Stochastic Optimization with Optimal Importance Sampling
arXiv:2504.03560v3 Announce Type: replace-cross
Abstract: Importance Sampling (IS) is a widely used variance reduction technique for enhancing the efficiency of Monte Carlo methods, particularly in rare-event simulation and related applications. Despite its effectiveness, the performance of IS is highly sensitive to the choice of the proposal distribution and often requires stochastic calibration. While the design and analysis of IS have been extensively studied in estimation settings, applying IS within stochastic optimization introduces a lesser-known fundamental challenge: the decision variable and the importance sampling distribution are mutually dependent, creating a circular optimization structure.
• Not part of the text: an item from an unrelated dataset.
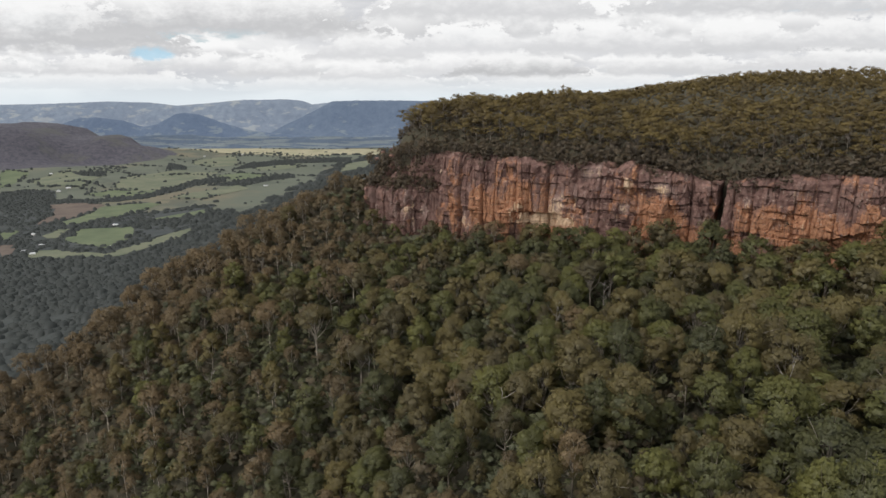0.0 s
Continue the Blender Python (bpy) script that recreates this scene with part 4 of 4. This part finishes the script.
def wood_shape(seed):
    """A far tree: a few lumpy domes of leaves down to the ground."""
    q = np.random.default_rng(seed)
    parts, form = [], []
    for i in range(2):
        a = np.arange(6) * np.pi / 3 + q.uniform(0, 1)
        round_ = np.stack([np.cos(a), np.sin(a), 0 * a], -1)
        size = q.uniform(0.72, 1.0) * np.array([6.4, 6.4, 11.0 if i == 0 else 8.5])
        v = np.concatenate([round_ * 0.97 + (0, 0, 0.1), round_ * 0.66 + (0, 0, 0.76), [(0, 0, 1.0)]])
        v = v * q.uniform(0.78, 1.18, (13, 1)) * size + np.array([q.uniform(-3.5, 3.5), q.uniform(-3.5, 3.5), 0])
        f = [(k, (k + 1) % 6, 6 + (k + 1) % 6) for k in range(6)] + [(k, 6 + (k + 1) % 6, 6 + k) for k in range(6)] + [(6 + k, 6 + (k + 1) % 6, 12) for k in range(6)]
        parts.append((v, np.array(f)))
        form.append(unit(np.concatenate([round_ + (0, 0, 0.95), round_ * 0.6 + (0, 0, 1.1), [(0, 0, 1.0)]])))
    v, f = join(parts)
    return (np.zeros((3, 3)), np.array([(0, 1, 2)]), None), (v, f, np.concatenate(form))


def valley_woods():
    x, y, r = scatter(-1150, -60, 330, 1400, 14.6, 45, 0.62)
    keep = (to_foot(x, y) > 215) & (x > -0.80 * y - 20) & ~farmland(x, y) & (x < -0.10 * y)
    x2, y2, _ = scatter(-900, 0, 1400, 3900, 25.0, 46, 0.6)
    k2 = ~farmland(x2, y2) & (x2 > np.maximum(-0.55 * y2, -640)) & (x2 < -0.08 * y2)
    x5, y5, _ = scatter(-1750, -640, 1400, 2350, 16.0, 49, 0.6)
    k5 = ~farmland(x5, y5) & (x5 > -0.80 * y5 - 20) & (waves(x5, y5, 180, 33) > -0.75)
    for _, _, ring in FIELDS:
        keep &= ~within(x, y, ring)
        k2 &= ~within(x2, y2, ring)
        k5 &= ~within(x5, y5, ring)
    # groves and belts between the paddocks
    x3, y3, _ = scatter(-1800, -500, 2050, 3550, 12.0, 47)
    k3 = np.zeros(len(x3), bool)
    for ring in GROVES:
        k3 |= within(x3, y3, ring)
    # trees along the paddocks' edges and standing alone
    lone = []
    q = np.random.default_rng(48)
    for _, _, ring in FIELDS:
        for (ax, ay), (bx, by) in zip(ring, ring[1:] + ring[:1]):
            for k in np.arange(0, 1, 11 / math.hypot(bx - ax, by - ay)):
                if q.random() < 0.5 and waves(ax + (bx - ax) * k, ay + (by - ay) * k, 140, 61) > -0.2:
                    lone.append((ax + (bx - ax) * k + q.normal(0, 5), ay + (by - ay) * k + q.normal(0, 5)))
    for _ in range(900):
        py = q.uniform(1360, 3900)
        px = -q.uniform(0.15, 0.78) * py
        if farmland(px, py) and float(ground(px, py)) < 75 and (hillwood(px, py) < 0.3 and (waves(px, py, 330, 8) > 0.35 or q.random() < 0.05)):
            lone.append((px, py))
    # hedgerows and creek lines across the further pasture
    for _ in range(26):
        py = q.uniform(2150, 3750)
        px, a, reach = -q.uniform(0.25, 0.74) * py, q.uniform(-0.5, 0.5), q.uniform(90, 380)
        for k in np.arange(0, reach, 11):
            ex, ey = px + k * math.cos(a) + q.normal(0, 6), py + k * math.sin(a) + 25 * math.sin(k / 60) + q.normal(0, 6)
            if farmland(ex, ey) and hillwood(ex, ey) < 0.3 and q.random() < 0.8:
                lone.append((ex, ey))
    lone = np.array(lone)
    x = np.concatenate([x[keep], x2[k2], x5[k5], x3[k3], lone[:, 0]])
    y = np.concatenate([y[keep], y2[k2], y5[k5], y3[k3], lone[:, 1]])
    shapes = [wood_shape(800 + j) for j in range(10)]
    s = r.uniform(0.45, 1.3, len(x)) * np.where((y > 1400) & (x > -650), 1.2, 1.0)
    wide = np.where((y > 1400) & (x > -650), 1.7, np.where(y > 2300, 1.1, 1.35))
    planted("valley_forest", "dark woods on the lower slopes and valley floor, greyed with painted haze", "forest", [GREY_BARK, WOODS], shapes, x, y, s, wide, np.clip(0.5 + 0.35 * waves(x, y, 150, 71) + r.uniform(-0.25, 0.25, len(x)), 0, 0.99), r, wood=False, sink=np.where(np.arange(len(x)) >= len(x) - len(lone), 0.5, np.where((y > 2300) & (x < -650), 1.5, 2.5)))
    # shrubs beneath the flight line
    x7, y7, _ = scatter(-150, 160, -105, 125, 8.0, 53)
    k7 = (to_foot(x7, y7) > 6) & (y7 < 112 - 0.2 * x7)
    n = int(k7.sum())
    shapes = [tree_shape(440 + j, 4, 44, 0.9, sides=3, forks=0, height=7.0, radius=4.7, first=0.2, core=0.74) for j in range(5)]
    planted("slope_scrub", "dark green shrubs beneath the gums on the open slope", "shrubs", [GREY_BARK, SCRUB], shapes, x7[k7], y7[k7], r.uniform(0.6, 1.2, n), r.uniform(1.0, 1.4, n), r.uniform(0, 0.99, n), r, wood=False, sink=0.2)


def plain_material(name, color, rough=0.7):
    m, n = material(name)
    place = n.add("ShaderNodeNewGeometry").outputs["Position"]
    finish(n, n.mix(n.noise(place, 0.8, 4.0), tuple(v * 0.85 for v in color), color), rough)
    return m


def farmhouses():
    wall, tin = plain_material("white_weatherboard", (0.72, 0.70, 0.66)), plain_material("pale_tin_roof", (0.66, 0.67, 0.68), 0.4)
    r = random.Random(3)
    for px, py in HOMES:
        w, d, h, top = r.uniform(11, 18), r.uniform(7, 9), 3.2, 2.4
        home = tagged(new("farmhouse"), "white farmhouse with pale tin roof among paddocks", "house", "valley farmhouses")
        home.matrix_basis = pose(px, py, float(ground(px, py)) - 0.1, 0, 0, r.uniform(-40, 40))
        for name, box, m in (("wall", "body", wall), ("roof", "gable", tin)):
            bm = bmesh.new()
            if box == "body":
                bmesh.ops.create_cube(bm, size=1.0, matrix=Matrix.Translation((0, 0, h / 2 - 0.3)) @ Matrix.Diagonal((w, d, h + 0.6, 1)))
            else:
                a, b = w / 2 + 0.5, d / 2 + 0.6
                vs = [bm.verts.new(v) for v in ((-a, -b, h), (a, -b, h), (a, b, h), (-a, b, h), (-a + 1.5, 0, h + top), (a - 1.5, 0, h + top))]
                for f in ((0, 1, 5, 4), (2, 3, 4, 5), (0, 4, 3), (1, 2, 5), (3, 2, 1, 0)):
                    bm.faces.new([vs[i] for i in f])
            me = bpy.data.meshes.new(name)
            bm.to_mesh(me)
            bm.free()
            me.materials.append(m)
            child(new(name, me), home)


build_fields()
valley_woods()
farmhouses()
This interdependence complicates both convergence analysis and variance control. In this paper, we consider the generic setting of convex stochastic optimization with linear constraints. We propose a single-loop stochastic approximation algorithm, based on a variant of Nesterov’s dual averaging, that jointly updates the decision variable and the importance sampling distribution, notably without time-scale separation or nested optimization. The method is globally convergent and achieves the minimal asymptotic variance among stochastic gradient schemes, which moreover matches the performance of an oracle sampler adapted to the optimal solution and thus effectively resolves the circular optimization challenge.